### The request
Copy all the material that follows, keeping every character the same.

### Supplied material

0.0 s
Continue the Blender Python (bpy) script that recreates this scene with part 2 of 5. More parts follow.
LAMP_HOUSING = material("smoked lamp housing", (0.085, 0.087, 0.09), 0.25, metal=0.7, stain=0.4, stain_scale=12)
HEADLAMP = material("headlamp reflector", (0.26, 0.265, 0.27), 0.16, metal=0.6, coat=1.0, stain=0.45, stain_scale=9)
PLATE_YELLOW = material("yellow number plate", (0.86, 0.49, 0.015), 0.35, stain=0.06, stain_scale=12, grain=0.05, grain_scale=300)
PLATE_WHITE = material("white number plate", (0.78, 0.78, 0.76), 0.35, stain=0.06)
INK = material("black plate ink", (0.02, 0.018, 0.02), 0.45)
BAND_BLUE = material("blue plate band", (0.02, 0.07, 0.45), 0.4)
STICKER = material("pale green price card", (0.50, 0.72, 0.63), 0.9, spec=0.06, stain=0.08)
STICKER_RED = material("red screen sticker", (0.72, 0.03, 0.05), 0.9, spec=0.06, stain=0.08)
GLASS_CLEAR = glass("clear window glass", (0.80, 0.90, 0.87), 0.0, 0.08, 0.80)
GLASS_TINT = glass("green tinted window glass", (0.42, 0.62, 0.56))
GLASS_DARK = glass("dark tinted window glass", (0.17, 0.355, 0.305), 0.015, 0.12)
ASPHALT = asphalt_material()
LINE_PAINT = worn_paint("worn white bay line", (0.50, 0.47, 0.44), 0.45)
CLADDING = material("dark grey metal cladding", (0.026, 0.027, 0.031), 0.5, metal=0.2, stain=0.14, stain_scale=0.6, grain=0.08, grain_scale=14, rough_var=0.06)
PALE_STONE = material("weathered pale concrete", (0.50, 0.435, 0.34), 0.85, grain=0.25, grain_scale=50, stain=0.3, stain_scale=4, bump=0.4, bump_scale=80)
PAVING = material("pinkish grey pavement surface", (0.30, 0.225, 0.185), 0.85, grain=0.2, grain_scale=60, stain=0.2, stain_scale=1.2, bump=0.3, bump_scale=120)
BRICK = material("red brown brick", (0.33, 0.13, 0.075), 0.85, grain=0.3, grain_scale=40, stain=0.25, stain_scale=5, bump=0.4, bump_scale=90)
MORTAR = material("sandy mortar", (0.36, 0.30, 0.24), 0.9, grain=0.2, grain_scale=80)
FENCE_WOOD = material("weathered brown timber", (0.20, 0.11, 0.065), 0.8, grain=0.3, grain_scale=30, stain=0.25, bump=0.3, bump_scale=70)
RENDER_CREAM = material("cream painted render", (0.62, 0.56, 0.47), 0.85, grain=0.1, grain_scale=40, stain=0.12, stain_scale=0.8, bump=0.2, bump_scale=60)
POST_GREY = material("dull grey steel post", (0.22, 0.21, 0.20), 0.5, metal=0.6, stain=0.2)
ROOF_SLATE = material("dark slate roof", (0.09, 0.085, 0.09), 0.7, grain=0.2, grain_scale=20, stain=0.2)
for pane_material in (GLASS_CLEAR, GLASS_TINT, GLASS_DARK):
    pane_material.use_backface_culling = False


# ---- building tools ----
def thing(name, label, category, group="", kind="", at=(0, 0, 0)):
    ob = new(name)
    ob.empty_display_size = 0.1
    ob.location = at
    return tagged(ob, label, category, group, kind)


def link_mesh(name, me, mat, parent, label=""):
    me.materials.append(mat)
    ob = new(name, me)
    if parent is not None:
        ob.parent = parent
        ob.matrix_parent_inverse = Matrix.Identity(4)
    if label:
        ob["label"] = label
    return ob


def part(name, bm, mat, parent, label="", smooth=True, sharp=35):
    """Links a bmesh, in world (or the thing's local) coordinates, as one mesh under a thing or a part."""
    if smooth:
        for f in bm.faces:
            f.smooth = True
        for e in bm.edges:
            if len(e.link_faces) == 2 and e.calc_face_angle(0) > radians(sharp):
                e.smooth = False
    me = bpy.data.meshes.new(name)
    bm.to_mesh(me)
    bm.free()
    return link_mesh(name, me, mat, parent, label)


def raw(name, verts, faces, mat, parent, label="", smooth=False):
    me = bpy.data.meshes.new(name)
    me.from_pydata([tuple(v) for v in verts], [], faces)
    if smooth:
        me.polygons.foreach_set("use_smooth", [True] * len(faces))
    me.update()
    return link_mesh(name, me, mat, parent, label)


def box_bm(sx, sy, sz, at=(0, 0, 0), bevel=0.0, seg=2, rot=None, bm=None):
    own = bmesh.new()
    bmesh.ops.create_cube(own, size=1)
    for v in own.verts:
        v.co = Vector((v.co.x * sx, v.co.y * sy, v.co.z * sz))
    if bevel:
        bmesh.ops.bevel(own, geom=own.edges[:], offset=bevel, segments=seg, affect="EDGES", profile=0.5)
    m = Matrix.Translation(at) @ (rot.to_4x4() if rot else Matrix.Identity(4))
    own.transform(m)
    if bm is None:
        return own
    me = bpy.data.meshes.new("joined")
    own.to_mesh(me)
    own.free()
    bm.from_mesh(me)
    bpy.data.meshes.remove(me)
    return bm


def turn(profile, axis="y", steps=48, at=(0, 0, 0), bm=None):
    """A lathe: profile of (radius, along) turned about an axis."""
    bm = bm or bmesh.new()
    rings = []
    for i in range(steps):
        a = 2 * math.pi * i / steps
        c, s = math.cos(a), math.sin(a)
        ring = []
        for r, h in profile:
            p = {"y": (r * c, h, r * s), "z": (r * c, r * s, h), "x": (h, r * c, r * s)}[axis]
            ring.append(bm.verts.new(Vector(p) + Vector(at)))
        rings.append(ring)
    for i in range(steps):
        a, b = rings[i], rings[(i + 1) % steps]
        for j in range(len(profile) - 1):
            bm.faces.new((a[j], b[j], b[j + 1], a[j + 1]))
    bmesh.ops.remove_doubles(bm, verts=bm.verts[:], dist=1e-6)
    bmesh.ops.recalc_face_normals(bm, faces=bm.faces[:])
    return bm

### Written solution
0.0 s
Continue the Blender Python (bpy) script that recreates this scene with part 2 of 5. More parts follow.
LAMP_HOUSING = material("smoked lamp housing", (0.085, 0.087, 0.09), 0.25, metal=0.7, stain=0.4, stain_scale=12)
HEADLAMP = material("headlamp reflector", (0.26, 0.265, 0.27), 0.16, metal=0.6, coat=1.0, stain=0.45, stain_scale=9)
PLATE_YELLOW = material("yellow number plate", (0.86, 0.49, 0.015), 0.35, stain=0.06, stain_scale=12, grain=0.05, grain_scale=300)
PLATE_WHITE = material("white number plate", (0.78, 0.78, 0.76), 0.35, stain=0.06)
INK = material("black plate ink", (0.02, 0.018, 0.02), 0.45)
BAND_BLUE = material("blue plate band", (0.02, 0.07, 0.45), 0.4)
STICKER = material("pale green price card", (0.50, 0.72, 0.63), 0.9, spec=0.06, stain=0.08)
STICKER_RED = material("red screen sticker", (0.72, 0.03, 0.05), 0.9, spec=0.06, stain=0.08)
GLASS_CLEAR = glass("clear window glass", (0.80, 0.90, 0.87), 0.0, 0.08, 0.80)
GLASS_TINT = glass("green tinted window glass", (0.42, 0.62, 0.56))
GLASS_DARK = glass("dark tinted window glass", (0.17, 0.355, 0.305), 0.015, 0.12)
ASPHALT = asphalt_material()
LINE_PAINT = worn_paint("worn white bay line", (0.50, 0.47, 0.44), 0.45)
CLADDING = material("dark grey metal cladding", (0.026, 0.027, 0.031), 0.5, metal=0.2, stain=0.14, stain_scale=0.6, grain=0.08, grain_scale=14, rough_var=0.06)
PALE_STONE = material("weathered pale concrete", (0.50, 0.435, 0.34), 0.85, grain=0.25, grain_scale=50, stain=0.3, stain_scale=4, bump=0.4, bump_scale=80)
PAVING = material("pinkish grey pavement surface", (0.30, 0.225, 0.185), 0.85, grain=0.2, grain_scale=60, stain=0.2, stain_scale=1.2, bump=0.3, bump_scale=120)
BRICK = material("red brown brick", (0.33, 0.13, 0.075), 0.85, grain=0.3, grain_scale=40, stain=0.25, stain_scale=5, bump=0.4, bump_scale=90)
MORTAR = material("sandy mortar", (0.36, 0.30, 0.24), 0.9, grain=0.2, grain_scale=80)
FENCE_WOOD = material("weathered brown timber", (0.20, 0.11, 0.065), 0.8, grain=0.3, grain_scale=30, stain=0.25, bump=0.3, bump_scale=70)
RENDER_CREAM = material("cream painted render", (0.62, 0.56, 0.47), 0.85, grain=0.1, grain_scale=40, stain=0.12, stain_scale=0.8, bump=0.2, bump_scale=60)
POST_GREY = material("dull grey steel post", (0.22, 0.21, 0.20), 0.5, metal=0.6, stain=0.2)
ROOF_SLATE = material("dark slate roof", (0.09, 0.085, 0.09), 0.7, grain=0.2, grain_scale=20, stain=0.2)
for pane_material in (GLASS_CLEAR, GLASS_TINT, GLASS_DARK):
    pane_material.use_backface_culling = False


# ---- building tools ----
def thing(name, label, category, group="", kind="", at=(0, 0, 0)):
    ob = new(name)
    ob.empty_display_size = 0.1
    ob.location = at
    return tagged(ob, label, category, group, kind)


def link_mesh(name, me, mat, parent, label=""):
    me.materials.append(mat)
    ob = new(name, me)
    if parent is not None:
        ob.parent = parent
        ob.matrix_parent_inverse = Matrix.Identity(4)
    if label:
        ob["label"] = label
    return ob


def part(name, bm, mat, parent, label="", smooth=True, sharp=35):
    """Links a bmesh, in world (or the thing's local) coordinates, as one mesh under a thing or a part."""
    if smooth:
        for f in bm.faces:
            f.smooth = True
        for e in bm.edges:
            if len(e.link_faces) == 2 and e.calc_face_angle(0) > radians(sharp):
                e.smooth = False
    me = bpy.data.meshes.new(name)
    bm.to_mesh(me)
    bm.free()
    return link_mesh(name, me, mat, parent, label)


def raw(name, verts, faces, mat, parent, label="", smooth=False):
    me = bpy.data.meshes.new(name)
    me.from_pydata([tuple(v) for v in verts], [], faces)
    if smooth:
        me.polygons.foreach_set("use_smooth", [True] * len(faces))
    me.update()
    return link_mesh(name, me, mat, parent, label)


def box_bm(sx, sy, sz, at=(0, 0, 0), bevel=0.0, seg=2, rot=None, bm=None):
    own = bmesh.new()
    bmesh.ops.create_cube(own, size=1)
    for v in own.verts:
        v.co = Vector((v.co.x * sx, v.co.y * sy, v.co.z * sz))
    if bevel:
        bmesh.ops.bevel(own, geom=own.edges[:], offset=bevel, segments=seg, affect="EDGES", profile=0.5)
    m = Matrix.Translation(at) @ (rot.to_4x4() if rot else Matrix.Identity(4))
    own.transform(m)
    if bm is None:
        return own
    me = bpy.data.meshes.new("joined")
    own.to_mesh(me)
    own.free()
    bm.from_mesh(me)
    bpy.data.meshes.remove(me)
    return bm


def turn(profile, axis="y", steps=48, at=(0, 0, 0), bm=None):
    """A lathe: profile of (radius, along) turned about an axis."""
    bm = bm or bmesh.new()
    rings = []
    for i in range(steps):
        a = 2 * math.pi * i / steps
        c, s = math.cos(a), math.sin(a)
        ring = []
        for r, h in profile:
            p = {"y": (r * c, h, r * s), "z": (r * c, r * s, h), "x": (h, r * c, r * s)}[axis]
            ring.append(bm.verts.new(Vector(p) + Vector(at)))
        rings.append(ring)
    for i in range(steps):
        a, b = rings[i], rings[(i + 1) % steps]
        for j in range(len(profile) - 1):
            bm.faces.new((a[j], b[j], b[j + 1], a[j + 1]))
    bmesh.ops.remove_doubles(bm, verts=bm.verts[:], dist=1e-6)
    bmesh.ops.recalc_face_normals(bm, faces=bm.faces[:])
    return bm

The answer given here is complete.